What Reconstruction-Era Laws Can Teach Our Democracy

Sep 18, 2019 · 7 comments
Jeton Ademaj (Harlem, NYC)
it's unfortunate that this review chose to omit analysis of the greatest remaining legal blight of that era. The Slaughter- House decision of 1876 gutted the Privileges and Immunities clause of the 14th Amendment, essentially ruling that the US Constitution's Bill of Rights does not apply to residents of the States, and that the only Federal rights enjoyed by State residents barely exceeded the right to a passport. in the 143 years since, Slaughter-House has only been partially overruled, in regards to the 1st Amendment (1901, involving the NYTimes IIRC), and the 2nd Amendment (McDonald 2010). the entire decision must be overturned...even the Times opined as much back in 2010.
bl (rochester)
Griffith's film "Birth of a Nation" (originally titled - more appropriately- "the klansman") could not have been made without the monumental historical disaster of the failure of Reconstruction. But its title is also apt, though not necessarily in the way one might initially think. Indeed, the nation as we find its woeful state at present, was, indeed, that nation founded upon Reconstruction's disastrous failure. It is not the nation born after the Constitutional Convention. That existed until the Civil War. But it also died there. What emerged from the killing fields of that civil conflict was a society incapable of addressing its past in all its horrible inhumane features. That was not what Lincoln envisaged, but it is what his murder enabled. Until there is much more widespread understanding how the contemporary society's schisms are based upon what happened (as compared to what should have occurred) between 1865 and, say, 1915, we will never figure out, nor even want to figure out, how to be a unified nation with a commonly understood vision that seeks the betterment of all its citizens. Central to this is secondary school education and a long engaged discussion at the local level, instigated by religious and socially oriented and other educational organizations. We cannot count upon national media to do this.
Ed (suburban)
I am wondering...if the radical Republicans would have focused more on Reconstrution substance, and the day to day maintenance of what was happening on the ground; instead of exerting their limited energy on Johnson's impeachment, would America be in a better place today? (Same question today for our Democrats, with Trump; Republicans with Obama/Clinton. )
Big Red (New York)
I have read some of Foner's other work and consider it first rate. So I don't know if the omission of land reform is made in the book or in the article. Northern ambivalence to crack down on ex-Confederate violence against blacks, along with Johnson's complete indifference to the plight of freed slaves, combined to return Confederate lands confiscated during the war back to the previous owners. (The legal argument for claiming Confederate lands could be its own conversation.) Freed slaves were thus deprived any shot at owning their own land, re-enslaving them via sharecropping to their previous owners. All this talk about the Constitutional rights is important, especially as they were used more than 100 years later to win civil rights, but land is power, indistinguishable from political power, and freed blacks were granted none of it.

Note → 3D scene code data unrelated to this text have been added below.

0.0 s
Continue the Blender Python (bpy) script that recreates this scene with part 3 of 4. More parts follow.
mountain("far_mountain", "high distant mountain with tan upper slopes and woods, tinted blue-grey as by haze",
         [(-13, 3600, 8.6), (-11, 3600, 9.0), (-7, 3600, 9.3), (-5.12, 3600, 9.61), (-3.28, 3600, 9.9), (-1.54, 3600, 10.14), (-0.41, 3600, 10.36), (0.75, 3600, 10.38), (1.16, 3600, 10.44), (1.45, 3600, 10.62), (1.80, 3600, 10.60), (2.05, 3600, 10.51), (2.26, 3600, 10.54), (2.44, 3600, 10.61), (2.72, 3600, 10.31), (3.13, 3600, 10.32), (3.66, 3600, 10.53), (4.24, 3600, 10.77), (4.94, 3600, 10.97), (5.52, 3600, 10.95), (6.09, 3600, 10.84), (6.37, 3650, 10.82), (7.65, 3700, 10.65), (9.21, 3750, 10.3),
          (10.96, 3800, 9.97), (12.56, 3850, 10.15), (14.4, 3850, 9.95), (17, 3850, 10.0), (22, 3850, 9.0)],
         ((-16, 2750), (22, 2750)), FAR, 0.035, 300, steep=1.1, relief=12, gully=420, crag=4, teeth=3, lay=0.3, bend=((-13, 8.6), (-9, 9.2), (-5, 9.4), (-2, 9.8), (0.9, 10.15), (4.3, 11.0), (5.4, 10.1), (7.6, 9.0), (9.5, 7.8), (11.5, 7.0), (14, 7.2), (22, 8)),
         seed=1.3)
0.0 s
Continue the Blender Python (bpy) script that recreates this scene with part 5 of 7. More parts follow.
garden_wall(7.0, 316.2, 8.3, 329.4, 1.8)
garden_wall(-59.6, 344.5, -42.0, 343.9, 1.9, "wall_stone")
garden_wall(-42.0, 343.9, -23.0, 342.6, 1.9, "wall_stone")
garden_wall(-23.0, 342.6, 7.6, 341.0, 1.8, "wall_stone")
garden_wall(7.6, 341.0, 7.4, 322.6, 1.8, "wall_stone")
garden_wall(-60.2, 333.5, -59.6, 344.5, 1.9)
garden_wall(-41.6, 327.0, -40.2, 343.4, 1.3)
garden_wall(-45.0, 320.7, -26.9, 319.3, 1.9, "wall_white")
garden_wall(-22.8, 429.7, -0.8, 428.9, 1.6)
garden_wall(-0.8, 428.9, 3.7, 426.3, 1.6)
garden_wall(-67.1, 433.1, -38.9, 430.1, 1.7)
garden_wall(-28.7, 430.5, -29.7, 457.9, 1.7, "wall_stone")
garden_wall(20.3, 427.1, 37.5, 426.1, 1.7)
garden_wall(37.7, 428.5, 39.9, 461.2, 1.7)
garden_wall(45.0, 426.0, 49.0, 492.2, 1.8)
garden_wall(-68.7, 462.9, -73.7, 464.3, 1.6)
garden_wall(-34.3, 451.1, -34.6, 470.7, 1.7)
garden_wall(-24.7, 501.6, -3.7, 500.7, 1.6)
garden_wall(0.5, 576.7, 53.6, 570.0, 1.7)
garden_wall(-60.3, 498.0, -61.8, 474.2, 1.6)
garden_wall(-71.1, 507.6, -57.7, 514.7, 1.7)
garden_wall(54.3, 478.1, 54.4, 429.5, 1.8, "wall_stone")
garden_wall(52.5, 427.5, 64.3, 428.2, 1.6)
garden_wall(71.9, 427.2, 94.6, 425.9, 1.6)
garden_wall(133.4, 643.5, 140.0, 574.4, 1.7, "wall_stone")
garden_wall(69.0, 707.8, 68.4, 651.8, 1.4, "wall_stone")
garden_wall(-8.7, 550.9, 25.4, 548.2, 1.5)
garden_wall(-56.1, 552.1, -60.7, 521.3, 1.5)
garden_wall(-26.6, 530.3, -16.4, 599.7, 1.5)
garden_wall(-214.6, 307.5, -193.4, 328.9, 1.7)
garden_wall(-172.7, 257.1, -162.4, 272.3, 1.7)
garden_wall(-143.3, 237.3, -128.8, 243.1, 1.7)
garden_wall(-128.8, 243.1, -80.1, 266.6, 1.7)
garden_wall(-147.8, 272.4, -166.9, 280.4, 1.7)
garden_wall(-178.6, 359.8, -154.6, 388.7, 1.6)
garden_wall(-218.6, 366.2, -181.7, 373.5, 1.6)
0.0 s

Oliver Hull (Purling, New York)
The biggest failure of Reconstruction was to allow the ethos of the South to live on. It is probably the only instance in history where a rebellious army was completely defeated, but allowed to continue to fly its flag. The Stars and Bars should have been outlawed.
Jeton Ademaj (Harlem, NYC)
@Oliver Hull very easy for you to say in hindsight, but the nation was sated of further war.
Mark Higbee (Ypsilanti, MI)
@Oliver Hull - The widespread display of the Confederate flag began in the 1950s, when it was flown to show opposition to the growing Civil Rights movement. That is, from the end of the Civil War until the 1950s, the Confederate flag was not much if at all used in the South. Now sadly it is often displayed even in the North.